As a father and grandfather, I am well aware that young people, more often than not, will discount the counsel of their elders as irrelevant, naïve, and ‘old-fashioned’- certainly not something to apply to their lives. Often, they will listen to and trust other entities, such as TV, friends, the Internet, etc. more than an old ‘fuddy-duddy’.  Hopefully, some of their more trusted resources will now speak to them about the dangers of unbridled use of social media.
I regularly try to warn young people (and even some not-so-young people who should know better), that pouring out their hearts and closest secrets (and, even compulsive-obsessive disorders) to the world via Facebook, Twitter, You-Tube, etc., is not very practical, safe or smart. I often asked them to consider the future. What if they applied for a highly confidential position that requires the applicant to be level-headed, in control of themselves, rational, etc?  A job screener checking the applicant’s Facebook or other social media, would consider the ranting and raving of a young person who was temporarily out of control of his or her senses alarming.
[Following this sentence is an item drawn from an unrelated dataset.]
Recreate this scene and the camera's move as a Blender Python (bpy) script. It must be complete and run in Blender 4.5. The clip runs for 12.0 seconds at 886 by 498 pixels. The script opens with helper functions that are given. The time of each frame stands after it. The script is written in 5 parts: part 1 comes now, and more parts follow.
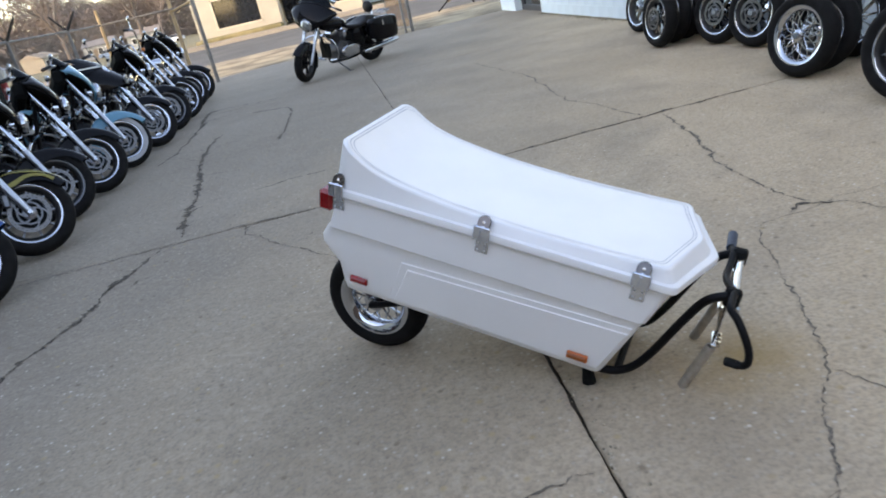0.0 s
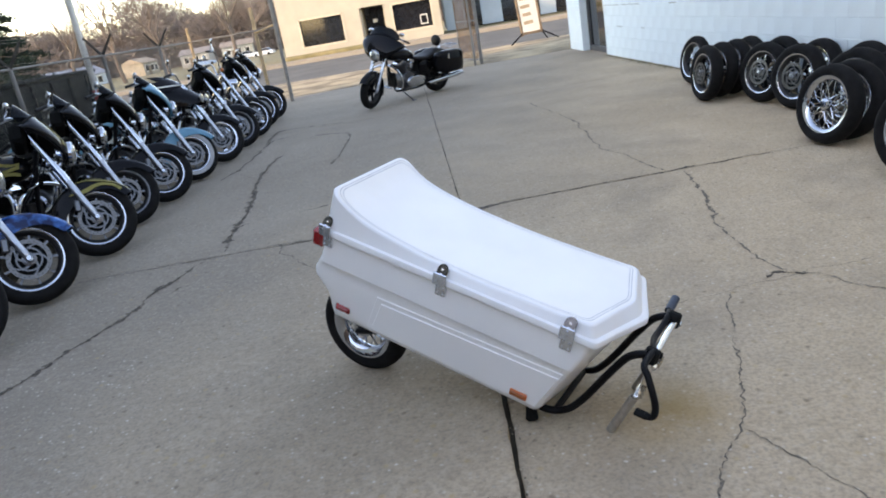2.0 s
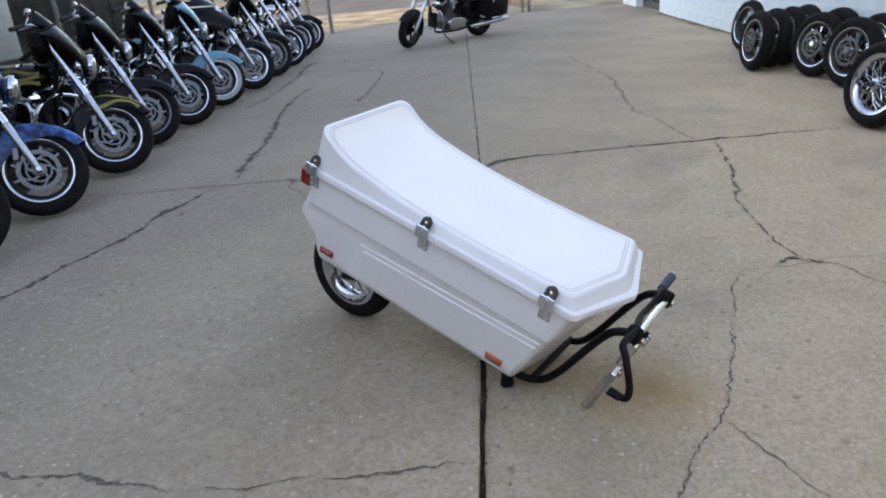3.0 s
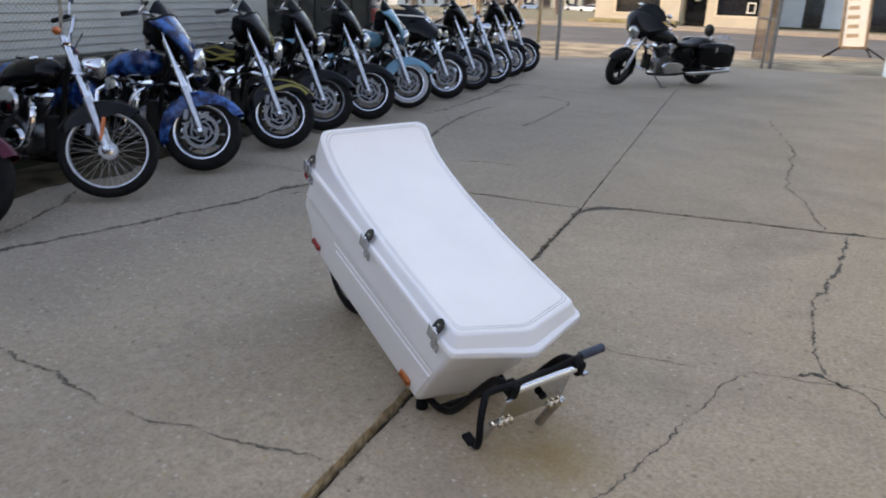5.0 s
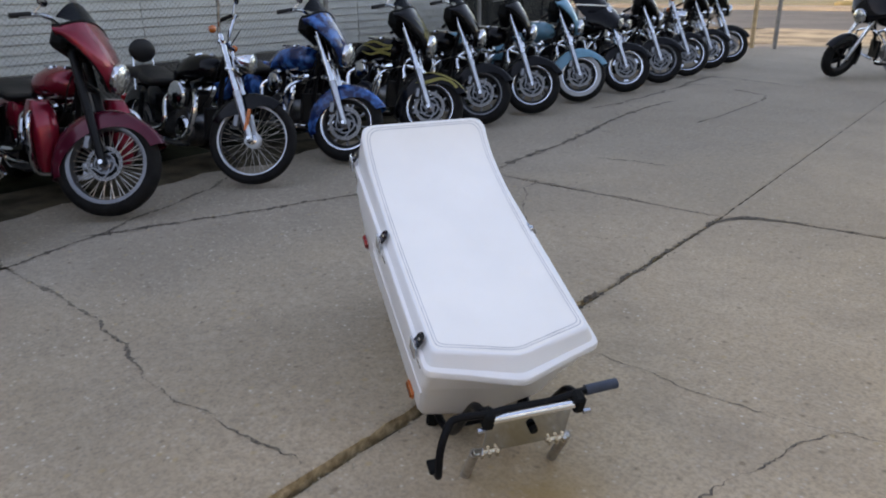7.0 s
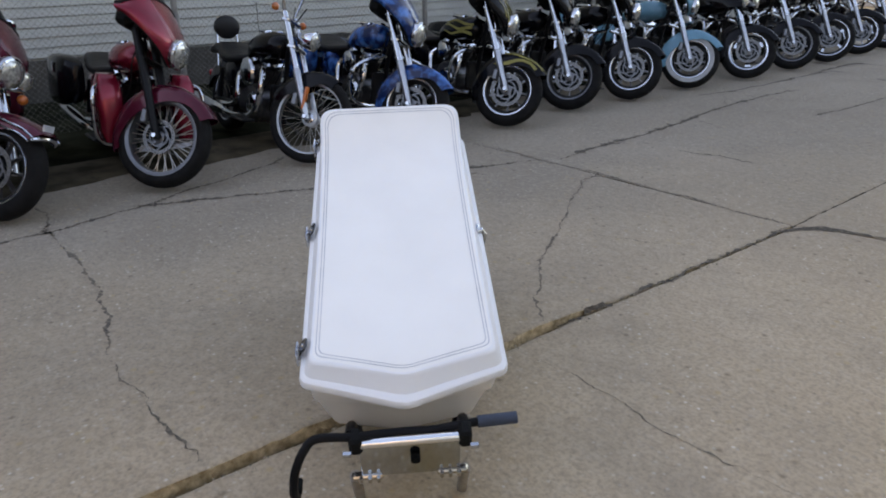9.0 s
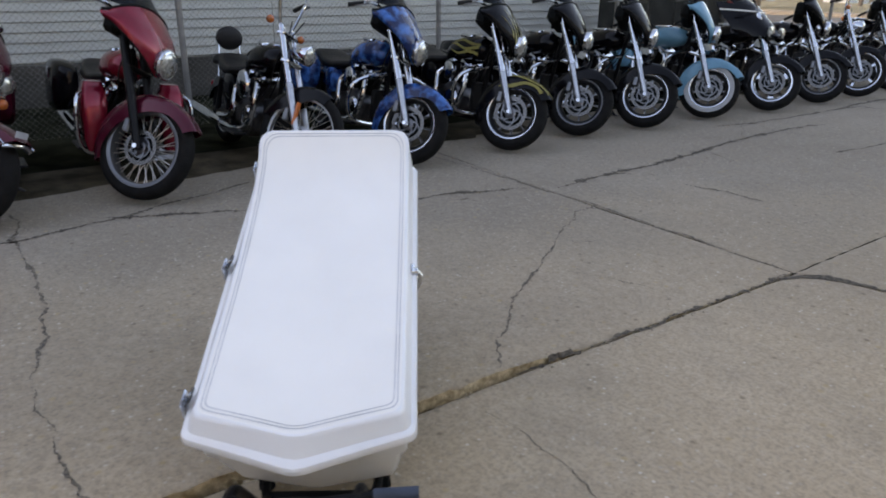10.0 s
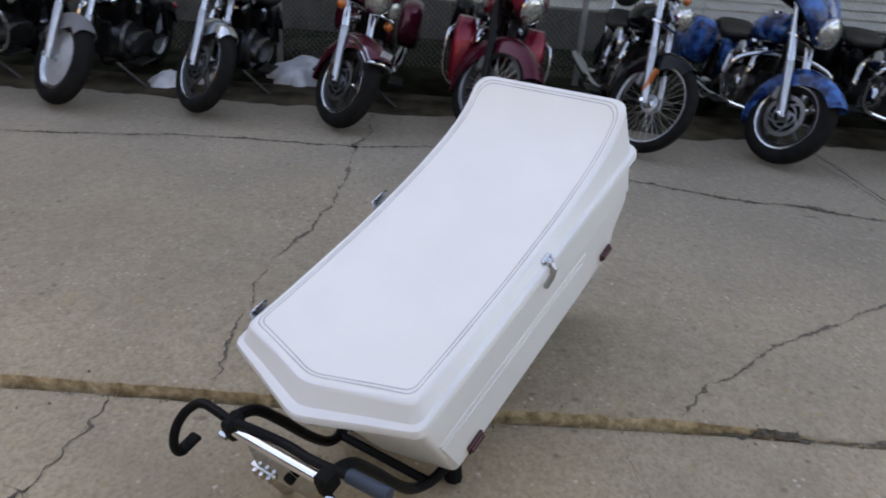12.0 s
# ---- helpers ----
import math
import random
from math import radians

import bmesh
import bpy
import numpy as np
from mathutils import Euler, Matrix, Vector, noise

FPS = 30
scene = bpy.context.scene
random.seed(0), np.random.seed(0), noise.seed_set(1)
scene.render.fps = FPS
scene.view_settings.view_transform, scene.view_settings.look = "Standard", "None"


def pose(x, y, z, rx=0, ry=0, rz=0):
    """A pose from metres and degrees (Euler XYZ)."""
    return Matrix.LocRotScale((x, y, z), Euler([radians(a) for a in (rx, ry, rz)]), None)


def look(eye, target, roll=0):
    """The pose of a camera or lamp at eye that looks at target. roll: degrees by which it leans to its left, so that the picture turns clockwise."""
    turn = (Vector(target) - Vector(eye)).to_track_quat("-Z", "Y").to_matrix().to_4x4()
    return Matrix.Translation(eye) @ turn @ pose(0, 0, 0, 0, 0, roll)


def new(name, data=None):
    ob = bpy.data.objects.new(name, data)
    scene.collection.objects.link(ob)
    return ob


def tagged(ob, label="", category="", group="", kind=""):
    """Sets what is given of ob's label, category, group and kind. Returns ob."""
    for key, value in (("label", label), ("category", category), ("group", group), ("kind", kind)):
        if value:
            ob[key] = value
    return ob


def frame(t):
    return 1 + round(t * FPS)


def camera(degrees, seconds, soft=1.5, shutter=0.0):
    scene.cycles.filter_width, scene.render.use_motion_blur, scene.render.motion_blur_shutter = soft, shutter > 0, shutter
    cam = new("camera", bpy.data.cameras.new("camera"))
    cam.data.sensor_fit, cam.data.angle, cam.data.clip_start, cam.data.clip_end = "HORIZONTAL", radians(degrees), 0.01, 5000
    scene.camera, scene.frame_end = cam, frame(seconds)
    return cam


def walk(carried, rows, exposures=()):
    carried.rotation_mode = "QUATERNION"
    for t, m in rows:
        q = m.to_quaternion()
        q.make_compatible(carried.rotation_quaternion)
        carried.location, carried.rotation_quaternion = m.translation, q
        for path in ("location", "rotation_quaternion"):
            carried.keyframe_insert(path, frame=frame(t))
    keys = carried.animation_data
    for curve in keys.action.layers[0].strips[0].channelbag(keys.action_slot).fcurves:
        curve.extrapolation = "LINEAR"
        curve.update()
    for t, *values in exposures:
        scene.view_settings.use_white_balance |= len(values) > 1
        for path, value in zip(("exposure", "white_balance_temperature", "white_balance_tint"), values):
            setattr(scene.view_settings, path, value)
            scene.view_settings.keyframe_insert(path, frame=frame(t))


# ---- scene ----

One young lady, following a messy break-up with her boyfriend, posted her thoughts and feelings, even the fact that she had momentarily considered suicide, on Facebook. I advised her that, one day, when this young man is nothing more than a bad memory, she may find herself vying for a job with the FBI, Secret Service, or some other position of high trust. Her Facebook entries would surely doom her to failure.
USA Today reports (September, 2011), “The number of admissions officials using Facebook to learn more about an applicant has quadrupled in the past year.”  While some colleges refuse to use social media  as a tool to determine an applicant’s worthiness for admissions, like Kenyon College Dean, Jennifer Delahunty, who states,  “We are trying to practice ethical admissions”… Reading their Facebook pages is like, in another era, wire-tapping applicant’s phones and reading their diaries.”  Many other institutions have no such ethical restraints.  They believe that, just like with a diary, people should keep their innermost thoughts out of the public domain. If you published your diary in the newspaper, it would be difficult to fault a prospective Dean or employer for reading it and applying the contents in their decision to admit or hire you.
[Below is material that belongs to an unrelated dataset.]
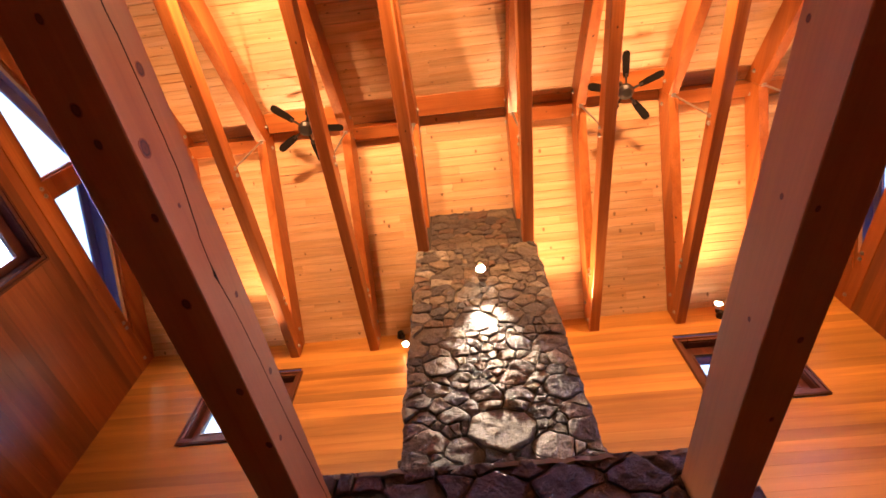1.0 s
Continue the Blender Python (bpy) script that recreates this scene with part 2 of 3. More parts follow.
def slope_boards(sign):
    """One side of the ceiling: tongue-and-groove boards along the ridge, random lengths, with V joints."""
    rng = random.Random(5 if sign > 0 else 9)
    cs = 1.0 / math.sqrt(1 + SLOPE * SLOPE)
    run = (YN - YR) + 0.1
    bm = bmesh.new()
    nv = Vector((0, -sign * SLOPE * cs, -cs))          # towards the room
    dv = Vector((0, sign * cs, -SLOPE * cs))           # down the slope
    d = 0.0
    while d < run / cs:
        x = XW - 0.12 - rng.uniform(0, 2.0)
        while x < XE + 0.12:
            ln = rng.uniform(1.6, 3.9)
            x0, x1 = max(x, XW - 0.12), min(x + ln, XE + 0.12)
            x += ln
            if x1 - x0 < 0.05:
                continue
            g, h = 0.003, rng.uniform(0.0, 0.0015)
            base = Vector((0, YR, Z_APEX)) + nv * 0.0
            rows = []
            for off, dep in ((d + 0.0005, -0.02), (d + 0.0005, -0.009), (d + g + 0.002, h), (d + PITCH - g - 0.002, h), (d + PITCH - 0.0005, -0.009), (d + PITCH - 0.0005, -0.02)):
                p = base + dv * off + nv * dep
                rows.append((bm.verts.new((x0 + 0.0008, p.y, p.z)), bm.verts.new((x1 - 0.0008, p.y, p.z))))
            for (a, b), (c, e) in zip(rows, rows[1:]):
                bm.faces.new((a, b, e, c))
            bm.faces.new([r[0] for r in rows])
            bm.faces.new([r[1] for r in rows][::-1])
            bm.faces.new((rows[0][0], rows[-1][0], rows[-1][1], rows[0][1]))
        d += PITCH
    return bm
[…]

A survey, conducted by Kaplan Test Prep revealed that it is becoming a common practice to search social networking sites to see if the applicant has been involved in such practices as underage drinking, drug use, vulgarities, posting inappropriate photos, etc.  Many believe blogs and other social media give them an in-depth look into the character of the applicant, and may show them whether the applicant is someone they want to include in their school or company.
Many people are involved in juvenile ‘indiscretions’ that they will later regret and would love to take back. The downside of publishing anything about one’s self is that, once it is published, it is out of the writer’s control. It ‘lives’ forever, and is nearly impossible to explain after maturity and common sense have moved into one’s life.
I have deleted people, even relatives, from my Facebook because they (or their friends) repeatedly used foul language or chatted about inappropriate themes. In the future, I will simply send such people a copy of the USA Today article, and hope, as my parents often told me, “ A word to the wise is sufficient”.
The Bible tells us, “The wise in heart accepts advise, but a chattering (chatting??) fool comes to ruin.”  I was also taught, “Don’t air your dirty” laundry.